*Direction*: Type out the data exactly as given. Skip any image.
------
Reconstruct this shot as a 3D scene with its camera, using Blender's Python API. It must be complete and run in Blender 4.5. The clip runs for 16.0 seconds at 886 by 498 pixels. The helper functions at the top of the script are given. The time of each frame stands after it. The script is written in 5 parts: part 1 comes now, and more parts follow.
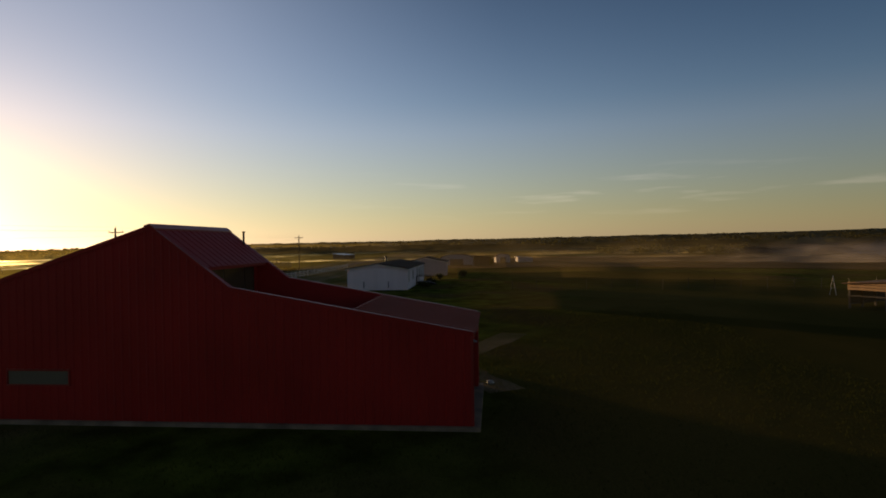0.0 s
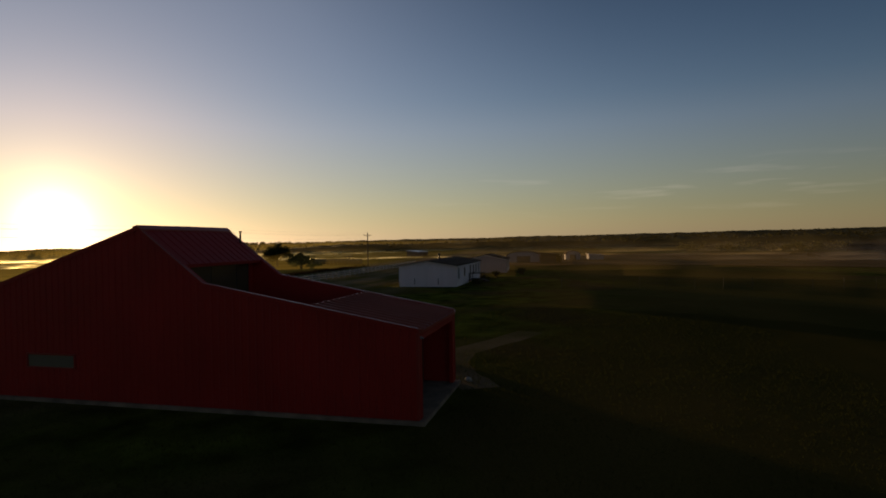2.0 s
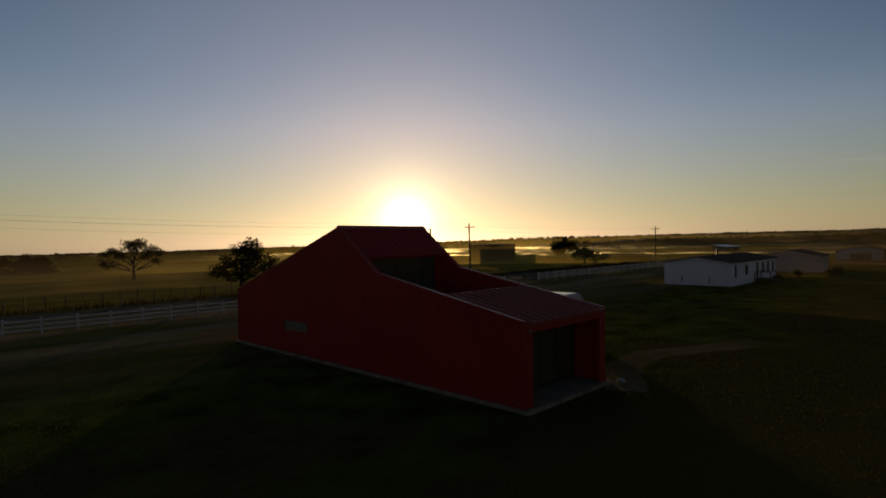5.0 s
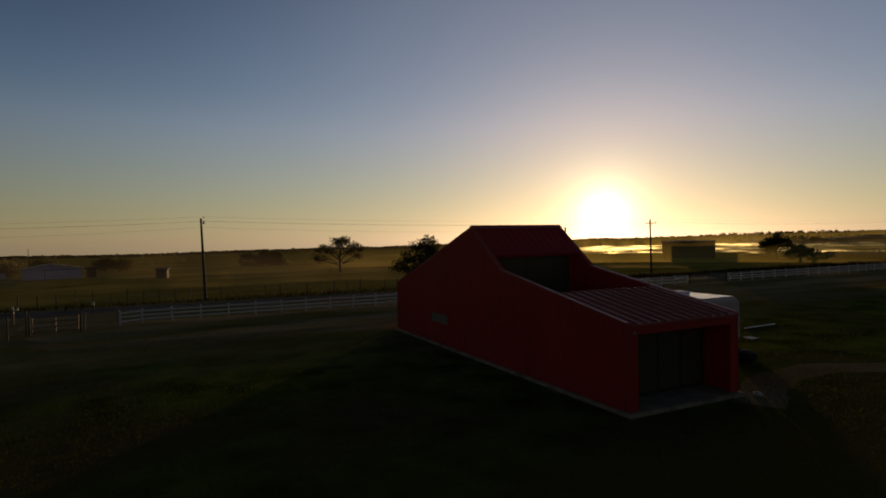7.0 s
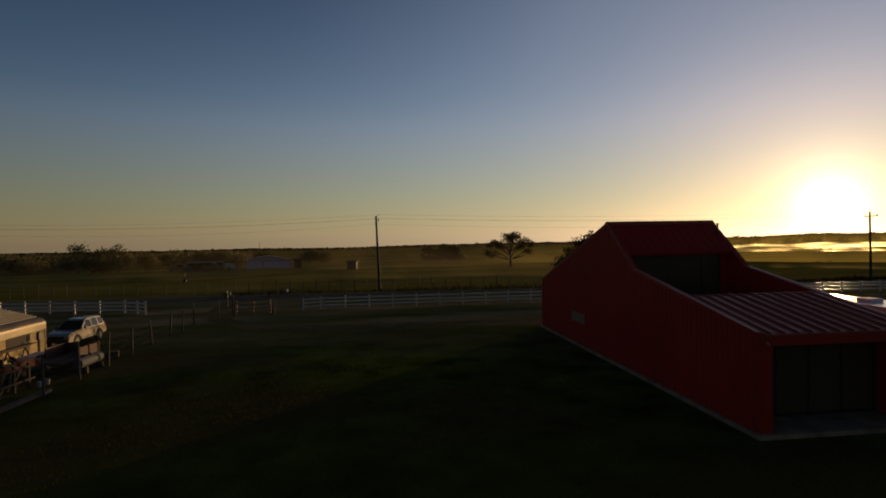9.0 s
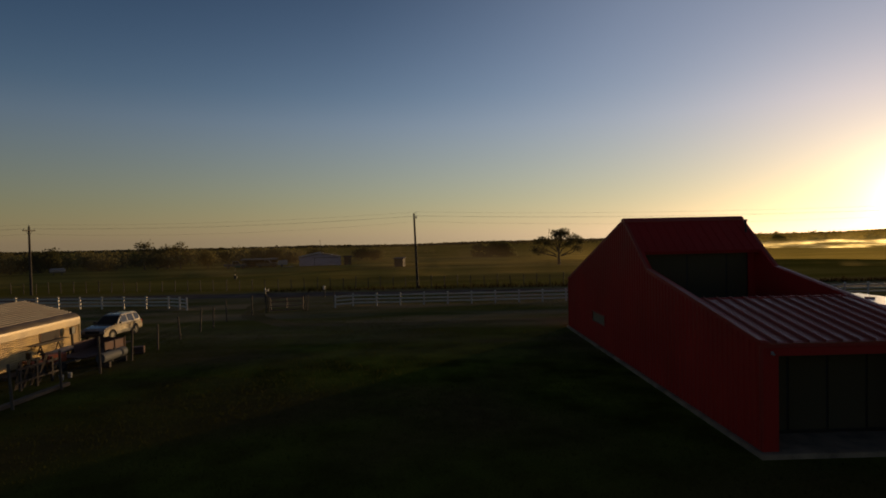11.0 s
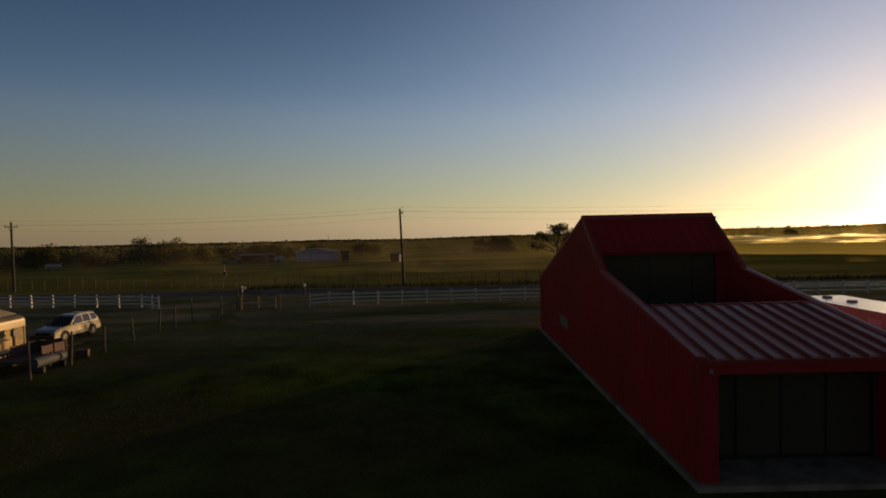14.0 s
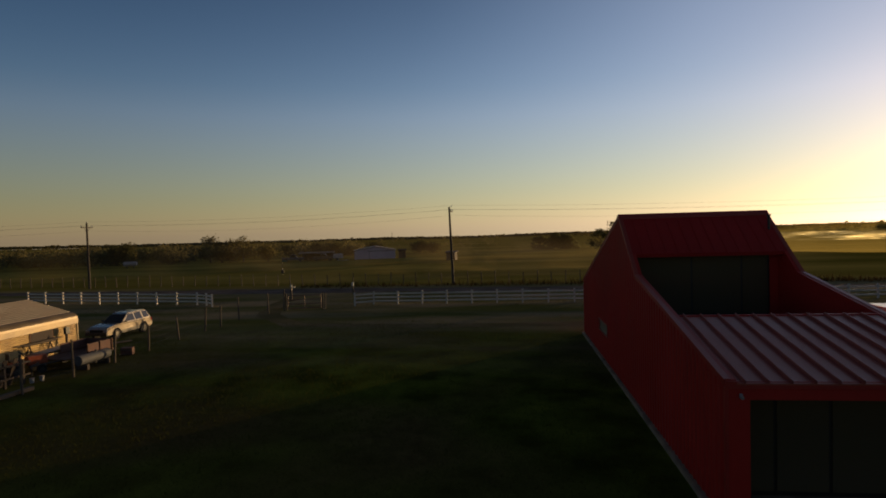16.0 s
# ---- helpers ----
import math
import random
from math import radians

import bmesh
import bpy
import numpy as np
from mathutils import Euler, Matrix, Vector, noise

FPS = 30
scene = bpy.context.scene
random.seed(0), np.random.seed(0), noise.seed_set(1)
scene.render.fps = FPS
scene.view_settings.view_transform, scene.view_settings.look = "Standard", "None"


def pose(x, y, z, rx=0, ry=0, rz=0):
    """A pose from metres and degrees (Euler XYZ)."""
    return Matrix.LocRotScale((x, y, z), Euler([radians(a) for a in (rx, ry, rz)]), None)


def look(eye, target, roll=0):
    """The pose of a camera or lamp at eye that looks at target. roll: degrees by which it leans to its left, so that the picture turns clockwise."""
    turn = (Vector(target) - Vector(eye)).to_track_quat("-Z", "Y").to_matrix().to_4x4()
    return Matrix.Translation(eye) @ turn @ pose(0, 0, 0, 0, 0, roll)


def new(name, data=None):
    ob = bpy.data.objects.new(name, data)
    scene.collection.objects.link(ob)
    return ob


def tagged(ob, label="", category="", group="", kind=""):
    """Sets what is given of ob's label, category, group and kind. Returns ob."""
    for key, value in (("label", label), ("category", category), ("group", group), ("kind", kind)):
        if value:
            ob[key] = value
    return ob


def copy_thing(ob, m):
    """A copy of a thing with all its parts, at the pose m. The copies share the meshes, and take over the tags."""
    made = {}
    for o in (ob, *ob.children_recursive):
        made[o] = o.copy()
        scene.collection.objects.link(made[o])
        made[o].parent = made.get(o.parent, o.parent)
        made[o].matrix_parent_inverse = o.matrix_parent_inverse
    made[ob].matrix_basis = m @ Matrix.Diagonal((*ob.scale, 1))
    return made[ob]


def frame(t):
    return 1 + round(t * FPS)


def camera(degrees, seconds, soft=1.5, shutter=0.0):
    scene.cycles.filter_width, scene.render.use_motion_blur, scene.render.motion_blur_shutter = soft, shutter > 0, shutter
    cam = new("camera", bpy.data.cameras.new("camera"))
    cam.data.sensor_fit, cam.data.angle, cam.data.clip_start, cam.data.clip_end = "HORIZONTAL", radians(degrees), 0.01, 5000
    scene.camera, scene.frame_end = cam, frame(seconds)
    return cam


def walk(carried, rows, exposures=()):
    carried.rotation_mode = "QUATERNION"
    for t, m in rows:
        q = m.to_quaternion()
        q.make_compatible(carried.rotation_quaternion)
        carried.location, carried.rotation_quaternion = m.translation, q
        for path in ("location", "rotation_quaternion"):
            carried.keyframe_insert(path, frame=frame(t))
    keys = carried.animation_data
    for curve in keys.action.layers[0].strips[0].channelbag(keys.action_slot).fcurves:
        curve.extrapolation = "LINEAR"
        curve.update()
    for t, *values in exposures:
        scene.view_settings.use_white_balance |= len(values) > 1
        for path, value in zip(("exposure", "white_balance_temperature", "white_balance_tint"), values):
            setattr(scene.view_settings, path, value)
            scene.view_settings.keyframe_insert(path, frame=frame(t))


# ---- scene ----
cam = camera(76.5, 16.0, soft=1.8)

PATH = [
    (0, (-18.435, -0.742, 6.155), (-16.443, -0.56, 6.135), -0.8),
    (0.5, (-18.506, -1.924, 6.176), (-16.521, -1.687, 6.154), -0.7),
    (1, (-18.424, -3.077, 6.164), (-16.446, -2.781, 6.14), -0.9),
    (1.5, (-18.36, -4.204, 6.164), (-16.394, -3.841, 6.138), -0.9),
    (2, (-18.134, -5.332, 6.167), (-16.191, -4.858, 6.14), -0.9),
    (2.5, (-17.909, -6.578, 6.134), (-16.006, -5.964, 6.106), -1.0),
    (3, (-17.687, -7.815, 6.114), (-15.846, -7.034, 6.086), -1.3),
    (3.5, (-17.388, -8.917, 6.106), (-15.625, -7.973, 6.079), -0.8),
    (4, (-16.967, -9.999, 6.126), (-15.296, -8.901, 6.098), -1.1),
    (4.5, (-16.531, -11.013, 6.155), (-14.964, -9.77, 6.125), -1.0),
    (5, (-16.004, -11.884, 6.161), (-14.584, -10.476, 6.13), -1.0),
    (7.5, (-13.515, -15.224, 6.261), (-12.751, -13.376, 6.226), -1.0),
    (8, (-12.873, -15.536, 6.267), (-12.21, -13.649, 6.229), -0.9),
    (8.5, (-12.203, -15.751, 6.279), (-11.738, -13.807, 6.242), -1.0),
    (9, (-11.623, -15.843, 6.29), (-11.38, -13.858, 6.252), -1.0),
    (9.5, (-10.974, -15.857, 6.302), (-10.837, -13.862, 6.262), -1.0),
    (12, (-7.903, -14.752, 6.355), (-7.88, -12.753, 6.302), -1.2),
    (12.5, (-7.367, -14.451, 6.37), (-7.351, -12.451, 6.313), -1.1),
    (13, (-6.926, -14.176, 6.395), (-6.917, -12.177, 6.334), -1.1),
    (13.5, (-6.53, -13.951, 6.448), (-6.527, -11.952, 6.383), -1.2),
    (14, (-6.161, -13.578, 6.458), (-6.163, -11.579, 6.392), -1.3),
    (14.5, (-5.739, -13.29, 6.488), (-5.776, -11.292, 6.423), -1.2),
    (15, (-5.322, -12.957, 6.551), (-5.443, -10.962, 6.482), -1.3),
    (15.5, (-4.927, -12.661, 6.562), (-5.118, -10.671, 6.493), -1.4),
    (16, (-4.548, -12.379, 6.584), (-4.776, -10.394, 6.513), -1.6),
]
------
*Worked answer*:
Reconstruct this shot as a 3D scene with its camera, using Blender's Python API. It must be complete and run in Blender 4.5. The clip runs for 16.0 seconds at 886 by 498 pixels. The helper functions at the top of the script are given. The time of each frame stands after it. The script is written in 5 parts: part 1 comes now, and more parts follow.
0.0 s
2.0 s
5.0 s
7.0 s
9.0 s
11.0 s
14.0 s
16.0 s
# ---- helpers ----
import math
import random
from math import radians

import bmesh
import bpy
import numpy as np
from mathutils import Euler, Matrix, Vector, noise

FPS = 30
scene = bpy.context.scene
random.seed(0), np.random.seed(0), noise.seed_set(1)
scene.render.fps = FPS
scene.view_settings.view_transform, scene.view_settings.look = "Standard", "None"


def pose(x, y, z, rx=0, ry=0, rz=0):
    """A pose from metres and degrees (Euler XYZ)."""
    return Matrix.LocRotScale((x, y, z), Euler([radians(a) for a in (rx, ry, rz)]), None)


def look(eye, target, roll=0):
    """The pose of a camera or lamp at eye that looks at target. roll: degrees by which it leans to its left, so that the picture turns clockwise."""
    turn = (Vector(target) - Vector(eye)).to_track_quat("-Z", "Y").to_matrix().to_4x4()
    return Matrix.Translation(eye) @ turn @ pose(0, 0, 0, 0, 0, roll)


def new(name, data=None):
    ob = bpy.data.objects.new(name, data)
    scene.collection.objects.link(ob)
    return ob


def tagged(ob, label="", category="", group="", kind=""):
    """Sets what is given of ob's label, category, group and kind. Returns ob."""
    for key, value in (("label", label), ("category", category), ("group", group), ("kind", kind)):
        if value:
            ob[key] = value
    return ob


def copy_thing(ob, m):
    """A copy of a thing with all its parts, at the pose m. The copies share the meshes, and take over the tags."""
    made = {}
    for o in (ob, *ob.children_recursive):
        made[o] = o.copy()
        scene.collection.objects.link(made[o])
        made[o].parent = made.get(o.parent, o.parent)
        made[o].matrix_parent_inverse = o.matrix_parent_inverse
    made[ob].matrix_basis = m @ Matrix.Diagonal((*ob.scale, 1))
    return made[ob]


def frame(t):
    return 1 + round(t * FPS)


def camera(degrees, seconds, soft=1.5, shutter=0.0):
    scene.cycles.filter_width, scene.render.use_motion_blur, scene.render.motion_blur_shutter = soft, shutter > 0, shutter
    cam = new("camera", bpy.data.cameras.new("camera"))
    cam.data.sensor_fit, cam.data.angle, cam.data.clip_start, cam.data.clip_end = "HORIZONTAL", radians(degrees), 0.01, 5000
    scene.camera, scene.frame_end = cam, frame(seconds)
    return cam


def walk(carried, rows, exposures=()):
    carried.rotation_mode = "QUATERNION"
    for t, m in rows:
        q = m.to_quaternion()
        q.make_compatible(carried.rotation_quaternion)
        carried.location, carried.rotation_quaternion = m.translation, q
        for path in ("location", "rotation_quaternion"):
            carried.keyframe_insert(path, frame=frame(t))
    keys = carried.animation_data
    for curve in keys.action.layers[0].strips[0].channelbag(keys.action_slot).fcurves:
        curve.extrapolation = "LINEAR"
        curve.update()
    for t, *values in exposures:
        scene.view_settings.use_white_balance |= len(values) > 1
        for path, value in zip(("exposure", "white_balance_temperature", "white_balance_tint"), values):
            setattr(scene.view_settings, path, value)
            scene.view_settings.keyframe_insert(path, frame=frame(t))


# ---- scene ----
cam = camera(76.5, 16.0, soft=1.8)

PATH = [
    (0, (-18.435, -0.742, 6.155), (-16.443, -0.56, 6.135), -0.8),
    (0.5, (-18.506, -1.924, 6.176), (-16.521, -1.687, 6.154), -0.7),
    (1, (-18.424, -3.077, 6.164), (-16.446, -2.781, 6.14), -0.9),
    (1.5, (-18.36, -4.204, 6.164), (-16.394, -3.841, 6.138), -0.9),
    (2, (-18.134, -5.332, 6.167), (-16.191, -4.858, 6.14), -0.9),
    (2.5, (-17.909, -6.578, 6.134), (-16.006, -5.964, 6.106), -1.0),
    (3, (-17.687, -7.815, 6.114), (-15.846, -7.034, 6.086), -1.3),
    (3.5, (-17.388, -8.917, 6.106), (-15.625, -7.973, 6.079), -0.8),
    (4, (-16.967, -9.999, 6.126), (-15.296, -8.901, 6.098), -1.1),
    (4.5, (-16.531, -11.013, 6.155), (-14.964, -9.77, 6.125), -1.0),
    (5, (-16.004, -11.884, 6.161), (-14.584, -10.476, 6.13), -1.0),
    (7.5, (-13.515, -15.224, 6.261), (-12.751, -13.376, 6.226), -1.0),
    (8, (-12.873, -15.536, 6.267), (-12.21, -13.649, 6.229), -0.9),
    (8.5, (-12.203, -15.751, 6.279), (-11.738, -13.807, 6.242), -1.0),
    (9, (-11.623, -15.843, 6.29), (-11.38, -13.858, 6.252), -1.0),
    (9.5, (-10.974, -15.857, 6.302), (-10.837, -13.862, 6.262), -1.0),
    (12, (-7.903, -14.752, 6.355), (-7.88, -12.753, 6.302), -1.2),
    (12.5, (-7.367, -14.451, 6.37), (-7.351, -12.451, 6.313), -1.1),
    (13, (-6.926, -14.176, 6.395), (-6.917, -12.177, 6.334), -1.1),
    (13.5, (-6.53, -13.951, 6.448), (-6.527, -11.952, 6.383), -1.2),
    (14, (-6.161, -13.578, 6.458), (-6.163, -11.579, 6.392), -1.3),
    (14.5, (-5.739, -13.29, 6.488), (-5.776, -11.292, 6.423), -1.2),
    (15, (-5.322, -12.957, 6.551), (-5.443, -10.962, 6.482), -1.3),
    (15.5, (-4.927, -12.661, 6.562), (-5.118, -10.671, 6.493), -1.4),
    (16, (-4.548, -12.379, 6.584), (-4.776, -10.394, 6.513), -1.6),
]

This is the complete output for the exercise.